--- START ---
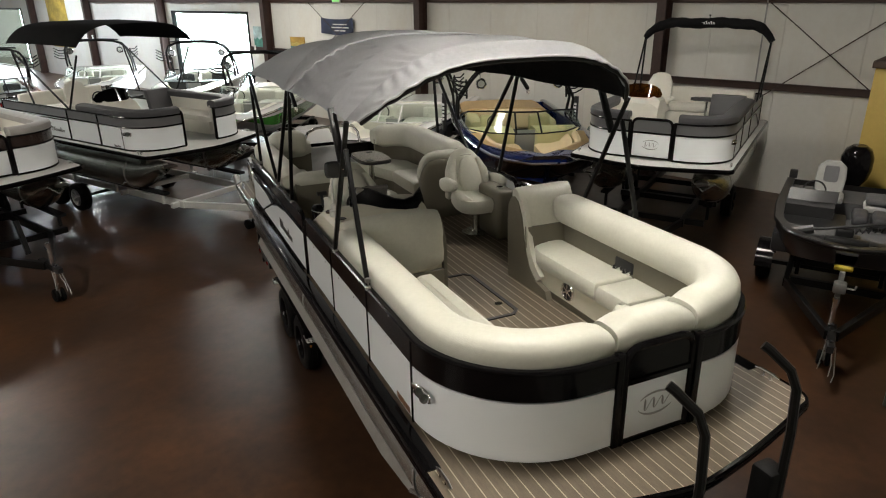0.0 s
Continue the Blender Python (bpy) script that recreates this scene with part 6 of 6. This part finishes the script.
trailer(pose(-1.97, 11.6, 0, 0, 0, 27), "black trailer with a bright coupler and jack", BLACK_SATIN, 0.6, 5.6, 0.3, -1.35, 0.55, (3.8, 4.6), 1.0, 0.32, 0.9, 0.77, True, -1.15, jack_x=0.0)


# ---- ski and wake boats (origin on the floor under the bow tip, y runs aft) ----
def runabout(m, label, top, side, bottom, deck, seat, seat2, frame_mat, length=6.3, half=1.22, tower=True, racks=True, screen=None, lift=0.0, pad_mat=None, stern_mat=None, split=0.55):
    t = thing("ski_boat", m, label, "boat", "ski boats")
    hb = [(0.0, 0.28), (0.25, 0.62), (0.7, 0.88), (1.4, 1.06), (2.4, 1.17), (3.6, 1.22), (length, 1.16)]
    def hbeam(y):
        return curve_at([(a, b * half / 1.22) for a, b in hb], y)
    def sheer(y):
        return 1.52 - 0.02 * y + 0.003 * y * y + lift - 0.12 * max(0.0, 1 - y / 2.0) ** 1.4
    def keel(y):
        return 0.62 + 0.52 * max(0.0, 1 - y / 1.7) ** 2
    ys = [length * (k / 26) ** 1.25 for k in range(27)]
    def hull_band(name, f0, f1, mat, sub=5):
        """One strake of the hull, both sides joined round the bow; f runs 0 keel .. 1 sheer."""
        def pt(y, f, sx):
            b, zs, zk = hbeam(y), sheer(y), keel(y)
            zc = zk + 0.3 + 0.1 * max(0, 1 - y / 2)
            if f < 0.4:
                u = f / 0.4
                return Vector((sx * b * 0.86 * u, y + 0.25 * (1 - u) * max(0, 1 - y / 1.2), lerp(zk, zc, u ** 1.2)))
            u = (f - 0.4) / 0.6
            return Vector((sx * lerp(b * 0.86, b, u ** 0.7), y, lerp(zc, zs, u)))
        bm = bm_new()
        for sx in (-1, 1):
            rows = [[pt(y, lerp(f0, f1, i / sub), sx) for i in range(sub + 1)] for y in ys]
            add_loft(bm, rows, caps=False, ring=False)
        a = [pt(0, lerp(f0, f1, i / sub), -1) for i in range(sub + 1)]
        b = [pt(0, lerp(f0, f1, i / sub), 1) for i in range(sub + 1)]
        add_loft(bm, [a, b], caps=False, ring=False)
        a = [pt(length, lerp(f0, f1, i / sub), -1) for i in range(sub + 1)]
        b = [pt(length, lerp(f0, f1, i / sub), 1) for i in range(sub + 1)]
        add_loft(bm, [a, b], caps=False, ring=False)
        bmesh.ops.remove_doubles(bm, verts=bm.verts[:], dist=0.002)
        return part(name, bm, mat, t)
    hull_band("hull_bottom", 0.0, split, bottom)
    hull_band("hull_side", split, 0.86, side)
    hull_band("sheer_band", 0.86, 1.0, top)
    # rub rail
    line = [(-hbeam(y), y, sheer(y)) for y in ys[::-1]] + [(hbeam(y), y, sheer(y)) for y in ys]
    bm = bm_new()
    add_sweep(bm, line, [(-0.02, -0.03), (0.022, -0.025), (0.03, 0.0), (0.02, 0.02), (-0.02, 0.02)])
    part("rub_rail", bm, CHROME, t)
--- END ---
### Work to be completed
Skip the pictures, then retype every line above exactly.

### Solution to this exercise
0.0 s
Continue the Blender Python (bpy) script that recreates this scene with part 6 of 6. This part finishes the script.
trailer(pose(-1.97, 11.6, 0, 0, 0, 27), "black trailer with a bright coupler and jack", BLACK_SATIN, 0.6, 5.6, 0.3, -1.35, 0.55, (3.8, 4.6), 1.0, 0.32, 0.9, 0.77, True, -1.15, jack_x=0.0)


# ---- ski and wake boats (origin on the floor under the bow tip, y runs aft) ----
def runabout(m, label, top, side, bottom, deck, seat, seat2, frame_mat, length=6.3, half=1.22, tower=True, racks=True, screen=None, lift=0.0, pad_mat=None, stern_mat=None, split=0.55):
    t = thing("ski_boat", m, label, "boat", "ski boats")
    hb = [(0.0, 0.28), (0.25, 0.62), (0.7, 0.88), (1.4, 1.06), (2.4, 1.17), (3.6, 1.22), (length, 1.16)]
    def hbeam(y):
        return curve_at([(a, b * half / 1.22) for a, b in hb], y)
    def sheer(y):
        return 1.52 - 0.02 * y + 0.003 * y * y + lift - 0.12 * max(0.0, 1 - y / 2.0) ** 1.4
    def keel(y):
        return 0.62 + 0.52 * max(0.0, 1 - y / 1.7) ** 2
    ys = [length * (k / 26) ** 1.25 for k in range(27)]
    def hull_band(name, f0, f1, mat, sub=5):
        """One strake of the hull, both sides joined round the bow; f runs 0 keel .. 1 sheer."""
        def pt(y, f, sx):
            b, zs, zk = hbeam(y), sheer(y), keel(y)
            zc = zk + 0.3 + 0.1 * max(0, 1 - y / 2)
            if f < 0.4:
                u = f / 0.4
                return Vector((sx * b * 0.86 * u, y + 0.25 * (1 - u) * max(0, 1 - y / 1.2), lerp(zk, zc, u ** 1.2)))
            u = (f - 0.4) / 0.6
            return Vector((sx * lerp(b * 0.86, b, u ** 0.7), y, lerp(zc, zs, u)))
        bm = bm_new()
        for sx in (-1, 1):
            rows = [[pt(y, lerp(f0, f1, i / sub), sx) for i in range(sub + 1)] for y in ys]
            add_loft(bm, rows, caps=False, ring=False)
        a = [pt(0, lerp(f0, f1, i / sub), -1) for i in range(sub + 1)]
        b = [pt(0, lerp(f0, f1, i / sub), 1) for i in range(sub + 1)]
        add_loft(bm, [a, b], caps=False, ring=False)
        a = [pt(length, lerp(f0, f1, i / sub), -1) for i in range(sub + 1)]
        b = [pt(length, lerp(f0, f1, i / sub), 1) for i in range(sub + 1)]
        add_loft(bm, [a, b], caps=False, ring=False)
        bmesh.ops.remove_doubles(bm, verts=bm.verts[:], dist=0.002)
        return part(name, bm, mat, t)
    hull_band("hull_bottom", 0.0, split, bottom)
    hull_band("hull_side", split, 0.86, side)
    hull_band("sheer_band", 0.86, 1.0, top)
    # rub rail
    line = [(-hbeam(y), y, sheer(y)) for y in ys[::-1]] + [(hbeam(y), y, sheer(y)) for y in ys]
    bm = bm_new()
    add_sweep(bm, line, [(-0.02, -0.03), (0.022, -0.025), (0.03, 0.0), (0.02, 0.02), (-0.02, 0.02)])
    part("rub_rail", bm, CHROME, t)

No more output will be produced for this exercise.